The mainframe and it’s scripting language is a weird beast. Here’s a sample of the scripting language

//LZIOTEST JOB
//A EXEC PGM=IOTEST
//SYSOUT DD SYSOUT=*
//*SYSPRINT DD SYSOUT=*
//SYSPRINT DD DSN=PJOOT.OUT6,DISP=(MOD,KEEP,KEEP),
// DCB=(DSORG=PS,LRECL=80,RECFM=FB,BLKSIZE=800)

When I see this, my gut feeling is to ignore it all, since it looks like a comment. The comments are actually the //* lines, so that is equivalent to:

//LZIOTEST JOB
//A EXEC PGM=IOTEST
//SYSOUT DD SYSOUT=*
//SYSPRINT DD DSN=PJOOT.OUT6,DISP=(MOD,KEEP,KEEP),
// DCB=(DSORG=PS,LRECL=80,RECFM=FB,BLKSIZE=800)
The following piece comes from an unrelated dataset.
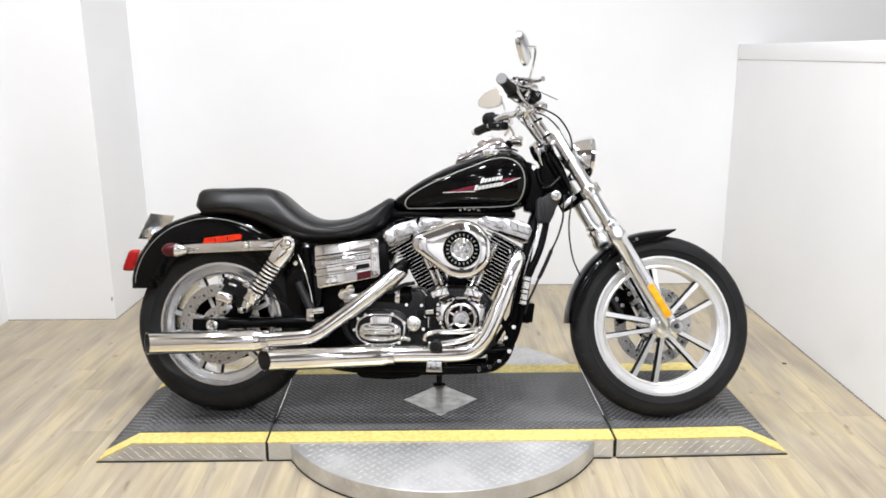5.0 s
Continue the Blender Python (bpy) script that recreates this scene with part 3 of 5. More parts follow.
# mudguard struts, turn signals
for sd in (-1, 1):
    bm = plate(B(), [(-0.955, 0.580), (-0.958, 0.598), (-0.945, 0.607), (-0.60, 0.630), (-0.548, 0.636), (-0.528, 0.628), (-0.524, 0.610), (-0.545, 0.594), (-0.60, 0.590), (-0.935, 0.574)],
               sd * 0.108, sd * 0.130, 0.006)
    st = part("mudguard_strut", bm, CHROME, moto, "polished chrome mudguard strut")
    part("strut_step", plate(B(), [(-0.735, 0.590), (-0.735, 0.619), (-0.60, 0.6265), (-0.552, 0.630), (-0.534, 0.624), (-0.531, 0.612), (-0.548, 0.599), (-0.60, 0.595)], sd * 0.126, sd * 0.1345, 0.003), CHROME, st)
    for x, z in ((-0.688, 0.608),):
        part("strut_bolt", lathe(B(), [(0.0155, 0), (0.0155, 0.005), (0.012, 0.010), (0.005, 0.0125), (0, 0.013)], (x, sd * 0.134, z), (0, sd, 0), 20), CHROME, st)
    c = Vector((-0.935, sd * 0.160, 0.588))
    bm = lathe(B(), [(0, 0.05), (0.010, 0.046), (0.018, 0.030), (0.0235, 0.008), (0.0245, -0.012), (0.023, -0.014)], c, (1, 0, 0), 28)
    lathe(bm, [(0.008, 0), (0.008, 0.03)], c + Vector((0, -sd * 0.028, 0)), (0, sd, 0), 12)
    ts = part("turn_signal", bm, CHROME, moto, "chrome bullet turn signal with smoked red lens")
    bm = lathe(B(), [(0.0248, 0.004), (0.0250, -0.014), (0.0245, -0.024), (0.019, -0.038), (0.010, -0.045), (0, -0.047)], c, (1, 0, 0), 28)
    part("lens", bm, RED_DARK, ts, "smoked red lens")

# seat
TOP = [(-0.895, 0.782), (-0.888, 0.804), (-0.865, 0.816), (-0.78, 0.818), (-0.70, 0.821), (-0.64, 0.819), (-0.60, 0.810), (-0.565, 0.786), (-0.525, 0.751), (-0.47, 0.718), (-0.41, 0.703), (-0.33, 0.711), (-0.27, 0.736), (-0.22, 0.767), (-0.19, 0.785), (-0.172, 0.779)]
BOT = [(-0.895, 0.742), (-0.86, 0.714), (-0.757, 0.714), (-0.656, 0.686), (-0.595, 0.656), (-0.555, 0.632), (-0.494, 0.618), (-0.414, 0.618), (-0.335, 0.626), (-0.256, 0.648), (-0.20, 0.676), (-0.172, 0.735)]
WID = [(-0.895, 0.070), (-0.875, 0.100), (-0.80, 0.122), (-0.70, 0.128), (-0.60, 0.130), (-0.52, 0.145), (-0.43, 0.165), (-0.35, 0.165), (-0.28, 0.140), (-0.22, 0.108), (-0.172, 0.055)]


def loft_sections(xs, section):
    return [section(x) for x in xs]


def seat_lean(x, up):
    """The saddle's flanks lean in towards the top, most of all on the passenger pad."""
    k = 0.20 + 0.14 * max(0.0, min(1.0, (-0.50 - x) / 0.10))
    return 1.10 - k * up


def seat_ring(x, n=40):
    zt, zb, w = interp(TOP, x), interp(BOT, x), interp(WID, x)
    ring = []
    for k in range(n):
        a = 2 * math.pi * k / n
        c, s = math.cos(a), math.sin(a)
        square = 1.2 * max(0.0, min(1.0, (-0.56 - x) / 0.06))
        y = w * math.copysign(abs(c) ** (2 / (2.7 + square)), c)
        e = 2 / (2.6 + square if s > 0 else 2.5)
        z = (zt + zb) / 2 + (zt - zb) / 2 * math.copysign(abs(s) ** e, s)
        y *= seat_lean(x, (z - zb) / (zt - zb))
        ring.append((x, y, z))
    return ring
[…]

If I understand things properly, the commands in this particular JCL are:

  • JOB (with parameter value LZIOTEST, that identifies the job output in the spool reader)
  • EXEC (with parameter A, which I believe is a step name), and a specification of what to execute for that step (my IOTEST code in this case).
  • DD (define an alias for a file (called a DATASET in mainframe-ese)

The SYSPRINT line associates a DDNAME “SYSPRINT” with a file (i.e. a DATASET) named PJOOT.OUT6. Creating a file seems very painful to do, requiring specification of blocksize, filetype (DSORG), record length, record format (Fixed Blocked in this case), and a DISPosition (whether to create/modify/access-shared/…, and what action to take if the JCL script succeeds or fails). Once that file is created it can then accessed by DDNAME in fopen (i.e. fopen( “DD:SYSPRINT”, …).  I have the feeling that REXX, COBOL, AND PL/1 operate on the DDNAME exclusively, and don’t require it to be prefixed with DD: as the Z/OS C/C++ runtime docs for fopen suggest.

Another oddity with JCL is that it appears to have an 80 character line limitation.  For example, the following produces JCL syntax errors.

//SYSPRINT DD DSN=PJOOT.OUT6,DISP=(MOD,KEEP,KEEP),DCB=(DSORG=PS,LRECL=80,RECFM=FB,BLKSIZE=800)

A trailing comma appears to be the required continuation character.  I don’t know if the indenting I used for DCB= matters, but suspect not.